■ **SOURCE MATERIAL**:

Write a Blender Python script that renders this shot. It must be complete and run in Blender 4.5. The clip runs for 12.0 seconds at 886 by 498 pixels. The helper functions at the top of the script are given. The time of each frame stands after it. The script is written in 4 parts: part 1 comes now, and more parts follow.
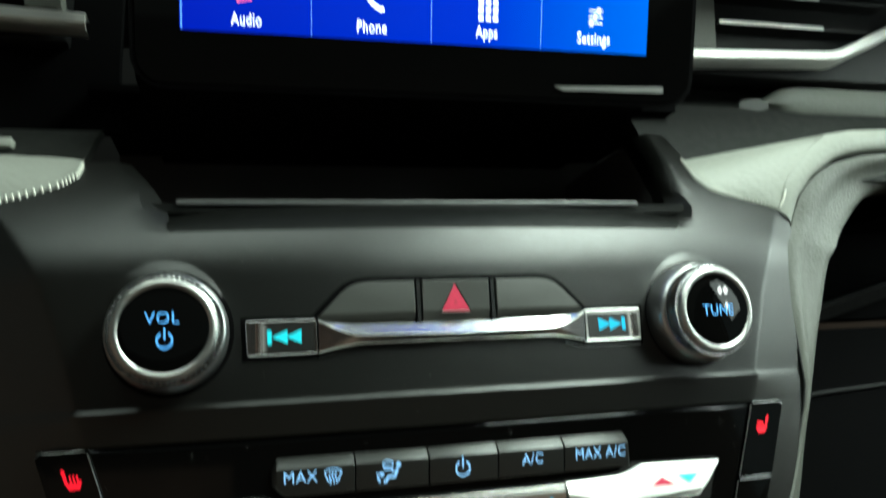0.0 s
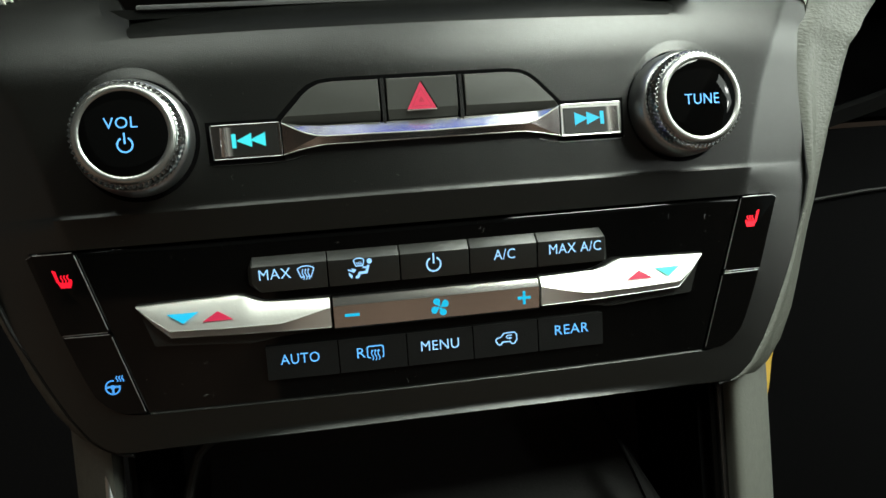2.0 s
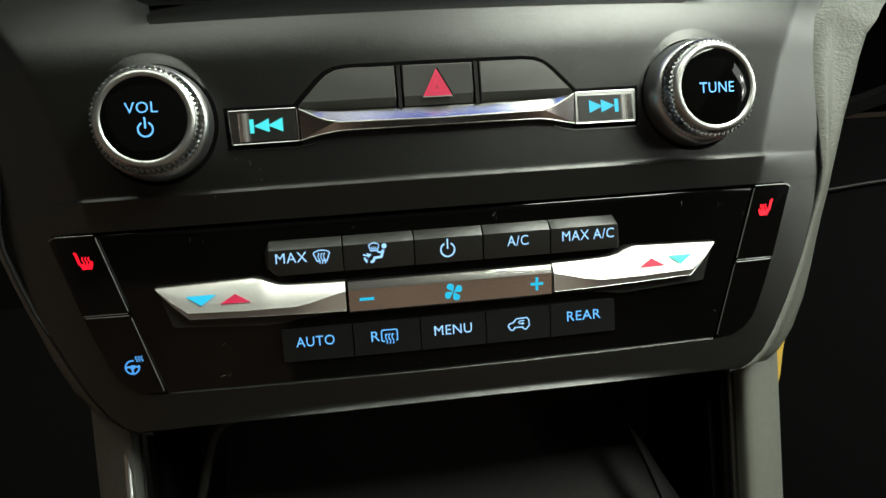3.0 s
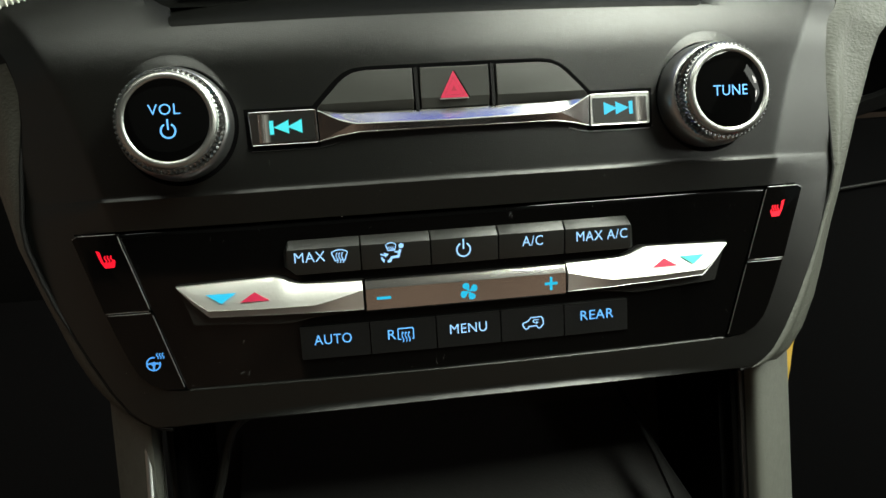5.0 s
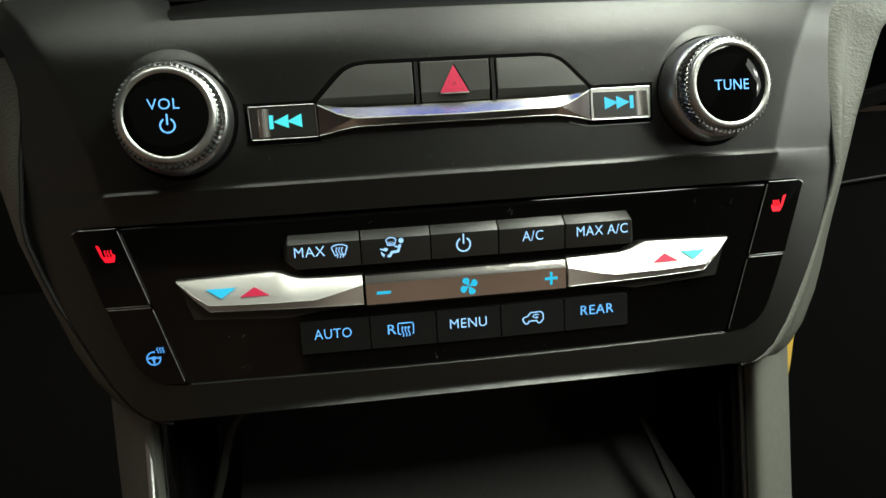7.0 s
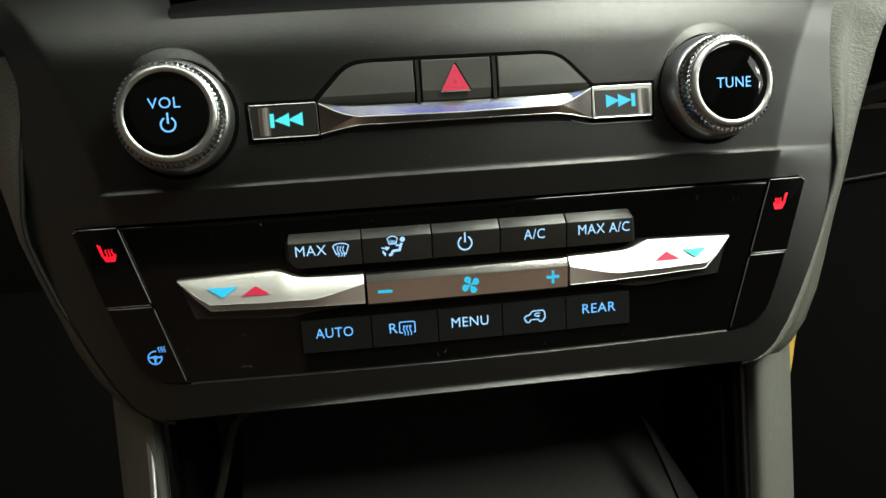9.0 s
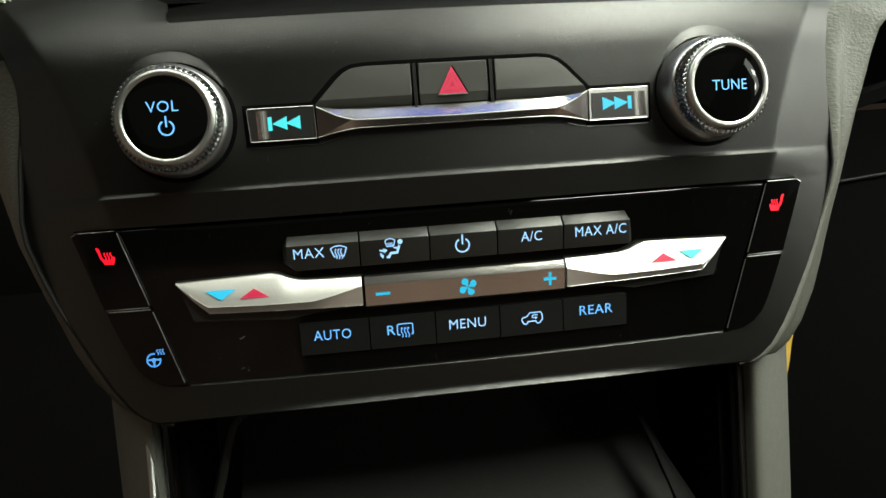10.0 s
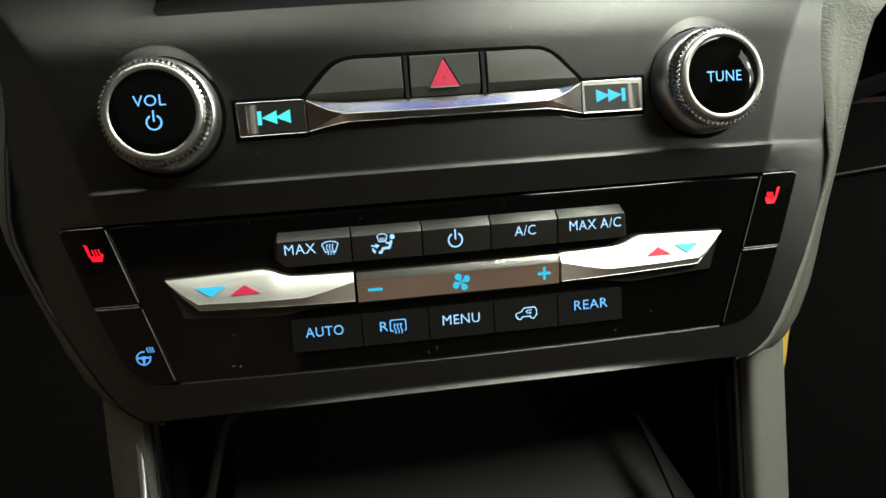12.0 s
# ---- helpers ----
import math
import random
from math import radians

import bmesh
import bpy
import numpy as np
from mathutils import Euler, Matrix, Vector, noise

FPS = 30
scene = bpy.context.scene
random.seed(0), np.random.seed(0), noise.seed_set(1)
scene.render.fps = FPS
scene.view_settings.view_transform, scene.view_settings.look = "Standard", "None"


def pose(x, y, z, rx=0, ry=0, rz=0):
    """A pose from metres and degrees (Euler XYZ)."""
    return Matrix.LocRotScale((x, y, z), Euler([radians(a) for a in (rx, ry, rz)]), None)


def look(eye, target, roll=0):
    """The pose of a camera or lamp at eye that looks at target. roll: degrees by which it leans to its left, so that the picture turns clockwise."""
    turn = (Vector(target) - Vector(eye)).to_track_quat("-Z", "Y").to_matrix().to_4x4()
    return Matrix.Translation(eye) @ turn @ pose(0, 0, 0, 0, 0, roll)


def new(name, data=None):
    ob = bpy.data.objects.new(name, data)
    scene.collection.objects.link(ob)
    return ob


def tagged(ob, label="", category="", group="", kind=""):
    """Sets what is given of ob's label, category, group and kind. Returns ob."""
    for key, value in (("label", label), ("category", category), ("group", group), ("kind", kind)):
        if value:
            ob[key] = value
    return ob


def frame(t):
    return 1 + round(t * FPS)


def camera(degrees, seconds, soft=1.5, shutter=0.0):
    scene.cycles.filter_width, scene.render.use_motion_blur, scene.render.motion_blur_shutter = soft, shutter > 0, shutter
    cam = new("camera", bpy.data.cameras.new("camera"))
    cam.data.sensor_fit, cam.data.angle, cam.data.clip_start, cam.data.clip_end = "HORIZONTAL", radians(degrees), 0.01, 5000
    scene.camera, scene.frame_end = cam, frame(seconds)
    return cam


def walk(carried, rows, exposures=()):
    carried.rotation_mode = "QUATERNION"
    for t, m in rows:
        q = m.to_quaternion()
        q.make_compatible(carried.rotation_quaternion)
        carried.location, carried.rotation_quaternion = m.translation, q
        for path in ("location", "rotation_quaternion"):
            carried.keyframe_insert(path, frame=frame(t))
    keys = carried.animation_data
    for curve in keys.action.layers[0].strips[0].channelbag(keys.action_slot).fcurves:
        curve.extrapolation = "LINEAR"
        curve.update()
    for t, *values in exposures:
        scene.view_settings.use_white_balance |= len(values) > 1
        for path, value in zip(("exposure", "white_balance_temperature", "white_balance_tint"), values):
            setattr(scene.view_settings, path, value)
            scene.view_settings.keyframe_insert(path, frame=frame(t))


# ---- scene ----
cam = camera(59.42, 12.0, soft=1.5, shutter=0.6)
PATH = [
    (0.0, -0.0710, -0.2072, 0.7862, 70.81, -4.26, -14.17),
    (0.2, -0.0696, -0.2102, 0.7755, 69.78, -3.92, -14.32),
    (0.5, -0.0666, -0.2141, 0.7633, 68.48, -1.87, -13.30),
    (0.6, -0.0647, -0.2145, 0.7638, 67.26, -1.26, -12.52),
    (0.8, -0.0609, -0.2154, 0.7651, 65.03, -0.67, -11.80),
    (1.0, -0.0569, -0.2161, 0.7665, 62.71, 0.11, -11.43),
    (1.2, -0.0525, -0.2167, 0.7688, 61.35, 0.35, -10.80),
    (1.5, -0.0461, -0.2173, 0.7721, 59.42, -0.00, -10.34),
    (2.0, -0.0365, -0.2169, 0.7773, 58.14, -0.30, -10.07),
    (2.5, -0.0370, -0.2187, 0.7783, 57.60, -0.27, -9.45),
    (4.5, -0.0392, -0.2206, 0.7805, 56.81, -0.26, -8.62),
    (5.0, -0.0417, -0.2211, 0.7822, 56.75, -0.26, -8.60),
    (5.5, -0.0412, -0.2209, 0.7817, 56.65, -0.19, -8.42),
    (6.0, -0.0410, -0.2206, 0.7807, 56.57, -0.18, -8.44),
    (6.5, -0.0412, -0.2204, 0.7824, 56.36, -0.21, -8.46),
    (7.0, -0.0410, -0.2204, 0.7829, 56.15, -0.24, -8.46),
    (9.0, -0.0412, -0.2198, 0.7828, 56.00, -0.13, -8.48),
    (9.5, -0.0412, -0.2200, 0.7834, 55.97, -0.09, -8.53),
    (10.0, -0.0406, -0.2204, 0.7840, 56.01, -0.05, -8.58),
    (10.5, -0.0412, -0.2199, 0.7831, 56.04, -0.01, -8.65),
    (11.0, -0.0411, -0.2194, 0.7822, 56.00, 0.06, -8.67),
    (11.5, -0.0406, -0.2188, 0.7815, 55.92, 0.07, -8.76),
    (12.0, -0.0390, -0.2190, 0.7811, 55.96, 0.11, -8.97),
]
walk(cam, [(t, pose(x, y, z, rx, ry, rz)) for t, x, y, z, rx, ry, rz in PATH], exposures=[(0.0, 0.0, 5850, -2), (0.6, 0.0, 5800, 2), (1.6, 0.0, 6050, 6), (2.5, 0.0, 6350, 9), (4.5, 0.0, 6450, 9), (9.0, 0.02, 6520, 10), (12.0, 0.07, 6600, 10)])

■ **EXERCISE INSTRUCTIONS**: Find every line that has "given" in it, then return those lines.

■ **PROBLEM SOLUTION**:
Write a Blender Python script that renders this shot. It must be complete and run in Blender 4.5. The clip runs for 12.0 seconds at 886 by 498 pixels. The helper functions at the top of the script are given. The time of each frame stands after it. The script is written in 4 parts: part 1 comes now, and more parts follow.
    """Sets what is given of ob's label, category, group and kind. Returns ob."""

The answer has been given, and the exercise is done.